## begin Material

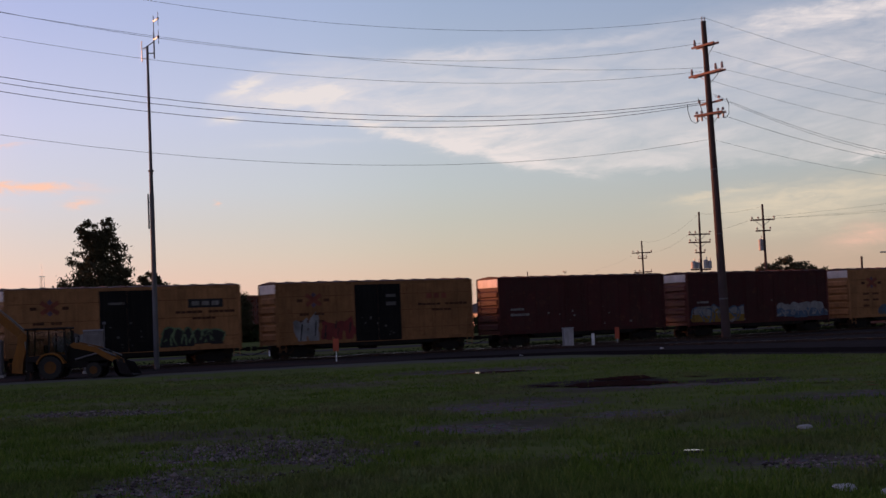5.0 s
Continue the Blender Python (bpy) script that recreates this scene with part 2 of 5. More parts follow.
M = {
    "yellow": material("yellow_paint", (0.378, 0.184, 0.082), 0.75, spec=0.15, dirt=0.42, streak=0.45, rust=0.3, tone=0.5, grain=5, dirt_col=(0.07, 0.04, 0.02)),
    "yellow_worn": material("rust_dulled_yellow_paint", (0.29, 0.142, 0.064), 0.8, spec=0.12, dirt=0.5, streak=0.5, rust=0.4, grain=5, dirt_col=(0.07, 0.04, 0.02)),
    "maroon": material("oxide_red_paint", (0.062, 0.0125, 0.0145), 0.7, spec=0.2, dirt=0.4, streak=0.35, rust=0.2, tone=0.5, grain=5),
    # lighter red for two cars' ends: low sunlight put into the colour
    "maroon_end": material("sun_faded_red_paint", (0.12, 0.024, 0.019), 0.6, dirt=0.3, streak=0.3, rust=0.2, grain=5),
    "white_paint": material("dirty_white_paint", (0.62, 0.58, 0.58), 0.55, dirt=0.3, streak=0.25, rust=0.1),
    "black_door": material("black_door_paint", (0.011, 0.011, 0.012), 0.7, spec=0.08, streak=0.2, dirt_col=(0.06, 0.05, 0.04)),
    "black": material("black_steel", (0.020, 0.018, 0.018), 0.85, rust=0.05, spec=0.08),
    "gondola": material("black_gondola_paint", (0.022, 0.020, 0.022), 0.75, spec=0.12, rust=0.12, streak=0.25, dirt_col=(0.025, 0.018, 0.015)),
    "hopper_grey": material("pale_grey_hopper_paint", (0.30, 0.29, 0.32), 0.55, dirt=0.3, streak=0.35, rust=0.2, dirt_col=(0.14, 0.10, 0.08)),
    "hopper_tan": material("rust_stained_hopper_paint", (0.245, 0.165, 0.138), 0.65, dirt=0.5, streak=0.6, rust=0.55, dirt_col=(0.16, 0.08, 0.045)),
    "hopper_white": material("white_hopper_paint", (0.36, 0.345, 0.36), 0.5, dirt=0.2, streak=0.3, rust=0.05, dirt_col=(0.20, 0.17, 0.15)),
    "steel": material("worn_steel", (0.16, 0.15, 0.14), 0.4, metal=0.8, rust=0.2),
    "rail": material("rail_steel", (0.42, 0.40, 0.39), 0.28, metal=0.9),
    "rail_web": material("rusty_rail_side", (0.05, 0.034, 0.028), 0.9, rust=0.3, spec=0.1),
    "galv": material("galvanised_steel", (0.36, 0.36, 0.38), 0.5, metal=0.4, streak=0.3, dirt_col=(0.15, 0.15, 0.15)),
    "wood_pole": material("weathered_pole_wood", (0.060, 0.038, 0.036), 0.85, streak=0.5, bump=0.4, dirt_col=(0.05, 0.03, 0.025)),
    "arm_wood": material("crossarm_wood", (0.22, 0.115, 0.09), 0.8, streak=0.2, bump=0.3),
    "ceramic": material("insulator_glaze", (0.30, 0.21, 0.19), 0.25, grain=20),
    "wire": material("wire_insulation", (0.022, 0.020, 0.021), 0.8, metal=0.0, bump=0),
    "tie": material("creosote_tie", (0.030, 0.024, 0.021), 1.0, bump=0.2, spec=0.0),
    "ballast": material("ballast_stone", (0.050, 0.041, 0.040), 1.0, grain=22, bump=0.3, var=0.5, dirt=0.5, spec=0.0),
    "cat_yellow": material("machine_yellow_paint", (0.24, 0.10, 0.022), 0.7, spec=0.12, dirt=0.35, streak=0.3, rust=0.1),
    "wheel": material("grimy_wheel_steel", (0.030, 0.023, 0.019), 0.8, rust=0.3, spec=0.1),
    "mast_grey": material("dull_grey_mast_steel", (0.12, 0.115, 0.125), 0.7, streak=0.3, spec=0.2),
    "cabinet_grey": material("dull_grey_cabinet_paint", (0.22, 0.20, 0.20), 0.7, dirt=0.4, streak=0.3, spec=0.2),
    "scrub": material("dark_scrub_leaves", (0.030, 0.040, 0.018), 0.95, spec=0.0, bump=0),
    "bright_metal": material("bright_antenna_metal", (0.9, 0.84, 0.8), 0.38, metal=1.0, var=0.1, bump=0),
    "rubber": material("tyre_rubber", (0.014, 0.014, 0.014), 0.85, dirt=0.25, dirt_col=(0.04, 0.033, 0.027)),
    "orange": material("orange_marker_paint", (0.42, 0.075, 0.032), 0.55, dirt=0.2),
    "white": material("white_enamel", (0.72, 0.72, 0.74), 0.5, dirt=0.25, dirt_col=(0.2, 0.18, 0.16)),
    "cabinet_pale": material("weathered_pale_cabinet_paint", (0.40, 0.385, 0.395), 0.65, dirt=0.4, streak=0.3, spec=0.2),
    "seam": material("weathered_yellow_seam", (0.15, 0.065, 0.028), 0.8, spec=0.1, dirt=0.5, rust=0.4, grain=4),
    "bark": material("tree_bark", (0.06, 0.045, 0.035), 0.9, bump=0.5),
    "leaf": material("tree_leaves", (0.068, 0.062, 0.036), 0.9, spec=0.03, var=0.5, grain=3, bump=0),
    "leaf_warm": material("dry_green_leaves", (0.11, 0.10, 0.055), 0.9, spec=0.03, var=0.5, grain=3, bump=0),
    "brick": material("red_brick_wall", (0.115, 0.034, 0.026), 0.8, grain=12, bump=0.3),
    "tan_metal": material("tan_metal_siding", (0.46, 0.40, 0.36), 0.6, streak=0.2, dirt_col=(0.25, 0.2, 0.17)),
    "roof_metal": material("grey_metal_roof", (0.115, 0.11, 0.12), 0.75, spec=0.2, streak=0.25, dirt_col=(0.12, 0.11, 0.11)),
    "trim_red": material("dark_red_trim", (0.16, 0.045, 0.04), 0.6),
    "cream_wall": material("cream_stucco_wall", (0.62, 0.43, 0.32), 0.8, streak=0.2, dirt_col=(0.3, 0.24, 0.2)),
    "brown_wall": material("brown_brick_wall", (0.095, 0.060, 0.052), 0.85, grain=14),
    # pane colour carries the orange-red of the reflected sunset
    "window": material("reflecting_window_glass", (0.085, 0.018, 0.008), 0.25, metal=0.9, var=0.15, grain=1, bump=0),
    "stone": material("pale_broken_concrete", (0.34, 0.32, 0.31), 0.9, grain=14, bump=0.5),
    "dirt": material("dark_wet_dirt", (0.028, 0.022, 0.020), 0.75, grain=6, bump=0.5),
}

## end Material

Short exercise
Repeat the material above in full and exactly, omitting the pictures.

Reply to the task
5.0 s
Continue the Blender Python (bpy) script that recreates this scene with part 2 of 5. More parts follow.
M = {
    "yellow": material("yellow_paint", (0.378, 0.184, 0.082), 0.75, spec=0.15, dirt=0.42, streak=0.45, rust=0.3, tone=0.5, grain=5, dirt_col=(0.07, 0.04, 0.02)),
    "yellow_worn": material("rust_dulled_yellow_paint", (0.29, 0.142, 0.064), 0.8, spec=0.12, dirt=0.5, streak=0.5, rust=0.4, grain=5, dirt_col=(0.07, 0.04, 0.02)),
    "maroon": material("oxide_red_paint", (0.062, 0.0125, 0.0145), 0.7, spec=0.2, dirt=0.4, streak=0.35, rust=0.2, tone=0.5, grain=5),
    # lighter red for two cars' ends: low sunlight put into the colour
    "maroon_end": material("sun_faded_red_paint", (0.12, 0.024, 0.019), 0.6, dirt=0.3, streak=0.3, rust=0.2, grain=5),
    "white_paint": material("dirty_white_paint", (0.62, 0.58, 0.58), 0.55, dirt=0.3, streak=0.25, rust=0.1),
    "black_door": material("black_door_paint", (0.011, 0.011, 0.012), 0.7, spec=0.08, streak=0.2, dirt_col=(0.06, 0.05, 0.04)),
    "black": material("black_steel", (0.020, 0.018, 0.018), 0.85, rust=0.05, spec=0.08),
    "gondola": material("black_gondola_paint", (0.022, 0.020, 0.022), 0.75, spec=0.12, rust=0.12, streak=0.25, dirt_col=(0.025, 0.018, 0.015)),
    "hopper_grey": material("pale_grey_hopper_paint", (0.30, 0.29, 0.32), 0.55, dirt=0.3, streak=0.35, rust=0.2, dirt_col=(0.14, 0.10, 0.08)),
    "hopper_tan": material("rust_stained_hopper_paint", (0.245, 0.165, 0.138), 0.65, dirt=0.5, streak=0.6, rust=0.55, dirt_col=(0.16, 0.08, 0.045)),
    "hopper_white": material("white_hopper_paint", (0.36, 0.345, 0.36), 0.5, dirt=0.2, streak=0.3, rust=0.05, dirt_col=(0.20, 0.17, 0.15)),
    "steel": material("worn_steel", (0.16, 0.15, 0.14), 0.4, metal=0.8, rust=0.2),
    "rail": material("rail_steel", (0.42, 0.40, 0.39), 0.28, metal=0.9),
    "rail_web": material("rusty_rail_side", (0.05, 0.034, 0.028), 0.9, rust=0.3, spec=0.1),
    "galv": material("galvanised_steel", (0.36, 0.36, 0.38), 0.5, metal=0.4, streak=0.3, dirt_col=(0.15, 0.15, 0.15)),
    "wood_pole": material("weathered_pole_wood", (0.060, 0.038, 0.036), 0.85, streak=0.5, bump=0.4, dirt_col=(0.05, 0.03, 0.025)),
    "arm_wood": material("crossarm_wood", (0.22, 0.115, 0.09), 0.8, streak=0.2, bump=0.3),
    "ceramic": material("insulator_glaze", (0.30, 0.21, 0.19), 0.25, grain=20),
    "wire": material("wire_insulation", (0.022, 0.020, 0.021), 0.8, metal=0.0, bump=0),
    "tie": material("creosote_tie", (0.030, 0.024, 0.021), 1.0, bump=0.2, spec=0.0),
    "ballast": material("ballast_stone", (0.050, 0.041, 0.040), 1.0, grain=22, bump=0.3, var=0.5, dirt=0.5, spec=0.0),
    "cat_yellow": material("machine_yellow_paint", (0.24, 0.10, 0.022), 0.7, spec=0.12, dirt=0.35, streak=0.3, rust=0.1),
    "wheel": material("grimy_wheel_steel", (0.030, 0.023, 0.019), 0.8, rust=0.3, spec=0.1),
    "mast_grey": material("dull_grey_mast_steel", (0.12, 0.115, 0.125), 0.7, streak=0.3, spec=0.2),
    "cabinet_grey": material("dull_grey_cabinet_paint", (0.22, 0.20, 0.20), 0.7, dirt=0.4, streak=0.3, spec=0.2),
    "scrub": material("dark_scrub_leaves", (0.030, 0.040, 0.018), 0.95, spec=0.0, bump=0),
    "bright_metal": material("bright_antenna_metal", (0.9, 0.84, 0.8), 0.38, metal=1.0, var=0.1, bump=0),
    "rubber": material("tyre_rubber", (0.014, 0.014, 0.014), 0.85, dirt=0.25, dirt_col=(0.04, 0.033, 0.027)),
    "orange": material("orange_marker_paint", (0.42, 0.075, 0.032), 0.55, dirt=0.2),
    "white": material("white_enamel", (0.72, 0.72, 0.74), 0.5, dirt=0.25, dirt_col=(0.2, 0.18, 0.16)),
    "cabinet_pale": material("weathered_pale_cabinet_paint", (0.40, 0.385, 0.395), 0.65, dirt=0.4, streak=0.3, spec=0.2),
    "seam": material("weathered_yellow_seam", (0.15, 0.065, 0.028), 0.8, spec=0.1, dirt=0.5, rust=0.4, grain=4),
    "bark": material("tree_bark", (0.06, 0.045, 0.035), 0.9, bump=0.5),
    "leaf": material("tree_leaves", (0.068, 0.062, 0.036), 0.9, spec=0.03, var=0.5, grain=3, bump=0),
    "leaf_warm": material("dry_green_leaves", (0.11, 0.10, 0.055), 0.9, spec=0.03, var=0.5, grain=3, bump=0),
    "brick": material("red_brick_wall", (0.115, 0.034, 0.026), 0.8, grain=12, bump=0.3),
    "tan_metal": material("tan_metal_siding", (0.46, 0.40, 0.36), 0.6, streak=0.2, dirt_col=(0.25, 0.2, 0.17)),
    "roof_metal": material("grey_metal_roof", (0.115, 0.11, 0.12), 0.75, spec=0.2, streak=0.25, dirt_col=(0.12, 0.11, 0.11)),
    "trim_red": material("dark_red_trim", (0.16, 0.045, 0.04), 0.6),
    "cream_wall": material("cream_stucco_wall", (0.62, 0.43, 0.32), 0.8, streak=0.2, dirt_col=(0.3, 0.24, 0.2)),
    "brown_wall": material("brown_brick_wall", (0.095, 0.060, 0.052), 0.85, grain=14),
    # pane colour carries the orange-red of the reflected sunset
    "window": material("reflecting_window_glass", (0.085, 0.018, 0.008), 0.25, metal=0.9, var=0.15, grain=1, bump=0),
    "stone": material("pale_broken_concrete", (0.34, 0.32, 0.31), 0.9, grain=14, bump=0.5),
    "dirt": material("dark_wet_dirt", (0.028, 0.022, 0.020), 0.75, grain=6, bump=0.5),
}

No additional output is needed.